Vivimos de una peculiar forma: tenemos, por un lado, placeres del corazón, que nos mantienen vivos, son auténticos, nos impulsan, nos realizan y nos hacen estar un poco más cerca de ese horizonte que perseguimos, llueva o nieve. Por otro lado, se encuentran los placeres del cuerpo, que son totalmente diferentes, a los que Platón dedicaba sus más despreciables palabras, y, asimismo, a los que Nietzsche por su parte dedicaba toda su admiración y valía.
El griego tachaba los placeres del cuerpo de efímeros, de algo que no tiene valor alguno, que nos causa hasta cierto punto una desgracia. Son algo del mundo sensible, y no provenientes de la perfección e infinitud propias del mundo de las Ideas. No nos realizan en profundidad: no sentimos con ellos el mariposeo del estómago ni nos acercan a la existencia auténtica a la que aspiramos. Son mortales, no nos conducen, por ello, hacia la purificación de nuestro alma tripartita. Por el otro bando, en su completa antípoda, Nietzsche recalcaba la importancia de éstos, su valor, y la consecuente decadencia en la que se encuentran éstos, al otorgar el valor a la moral judeo-cristiana, la cual se encarga de alejarnos progresivamente de todo lo relacionado con éste placer. Lo catalogan como prohibido, cuando, en realidad, a ojos del filósofo de gran bigote, son éstos los que nos conducirán a la felicidad. Y surge inevitablemente la duda: ¿quién lleva razón?

El espectador se siente arrastrado en este espectáculo en el que, a pesar de lo que haga no saldrá vivo, ni podrá cambiar mucho más de lo ya cambiado hasta ahora: morirá preso de la ficción, llegando a confundirse en ciertos momentos en los que ambos ámbitos se solapen y parezcan igualarse en su sentir. Observa con cierta distancia y cautela el escenario, entrando a formar parte al mismo tímidamente siempre que se le invita. Se siente exponente de aquellas pasiones que, lo mismo que animan, amenazan la vida, su vida.

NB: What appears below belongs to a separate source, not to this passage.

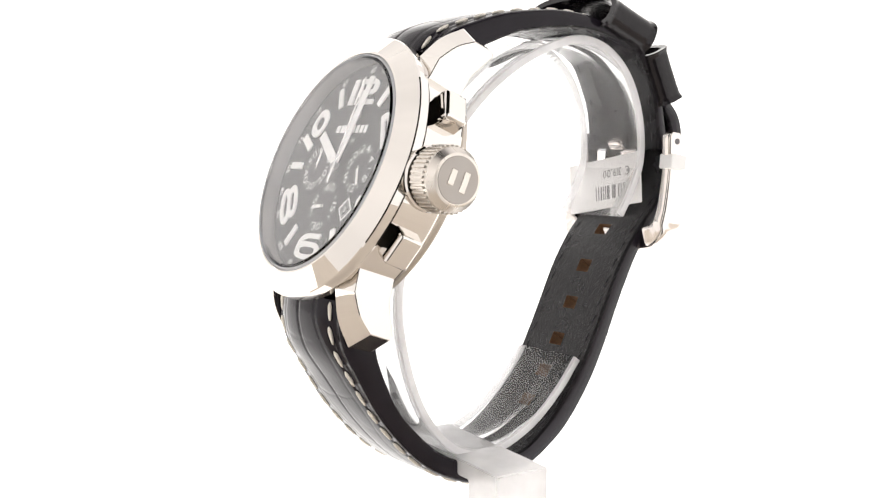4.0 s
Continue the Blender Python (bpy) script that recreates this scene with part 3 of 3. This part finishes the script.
def stitch_mesh(thread="thread", thick=1.0):
    secs = []
    for k in range(9):
        t = k / 8
        r = 0.31 * (1 - abs(2 * t - 1) ** 4) + 0.09
        r *= thick
        y = (t - 0.5) * 2.95 * (0.55 + 0.45 * thick)
        tw = t * 3.0
        secs.append([(r * math.cos(a) * (1 + 0.18 * math.cos(2 * (a - tw))), y, 0.75 * r * math.sin(a)) for a in np.linspace(0, 2 * math.pi, 8, endpoint=False)])
    bm = rings(secs)
    bm.transform(Matrix.Diagonal((0.001, 0.001, 0.001, 1)))
    bmesh.ops.recalc_face_normals(bm, faces=bm.faces[:])
    me = bpy.data.meshes.new("stitch")
    bm.to_mesh(me)
    bm.free()
    me.materials.append(MAT[thread])
    me.shade_smooth()
    return me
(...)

Vida en la que cuando encontramos cierta estabilidad sentimos cómo una de las partes se desboca, y nos alerta. No hay nunca nada garantizado, y quizá sea eso por lo que todo es maravilloso. Maravilloso, pero peligroso, claro.
Nuestra mente reflexiona al albor de lo que sucede, nos hace pensar en nada y en todo, en un instante, y en conclusión -con esa mirada impenetrable y fija que clavamos en algún lugar de alguna habitación, mirada de la cual muchos se hacen conscientes- nos damos cuenta de que hay algo que no encaja, naciendo con ésto el filosofar propio del sabio que permanece inquieto, frente a la actitud del idiota que vive relajado.
Podemos cerrar los ojos para no ver, pero no podemos anular nuestro corazón para que deje de latir, de sentir lo que siente, de la manera en que lo hace. ¿O sí? De ninguna forma los placeres del cuerpo pueden igualarse a los del corazón, y, por tanto, éstos no pueden ocupar, ni -por supuesto- rebasar los mismos. Son diferentes ámbitos, claro que, una vez sumergidos en ambos mares de aguas tormentosas surge la duda, si es que cabe siquiera plantearla: ¿cuál es el más peligroso? Me da la impresión de que en uno de ellos es más fácil ahogarse.



Y es curioso, pues de ninguna manera podemos dejar de vivir ese constante choque que se produce entre Platón y Nietzsche. Entre lo que pensamos, y lo que decimos. Entre lo que sentimos, y lo que en consecuencia hacemos: entre lo que queremos, y lo que finalmente tenemos.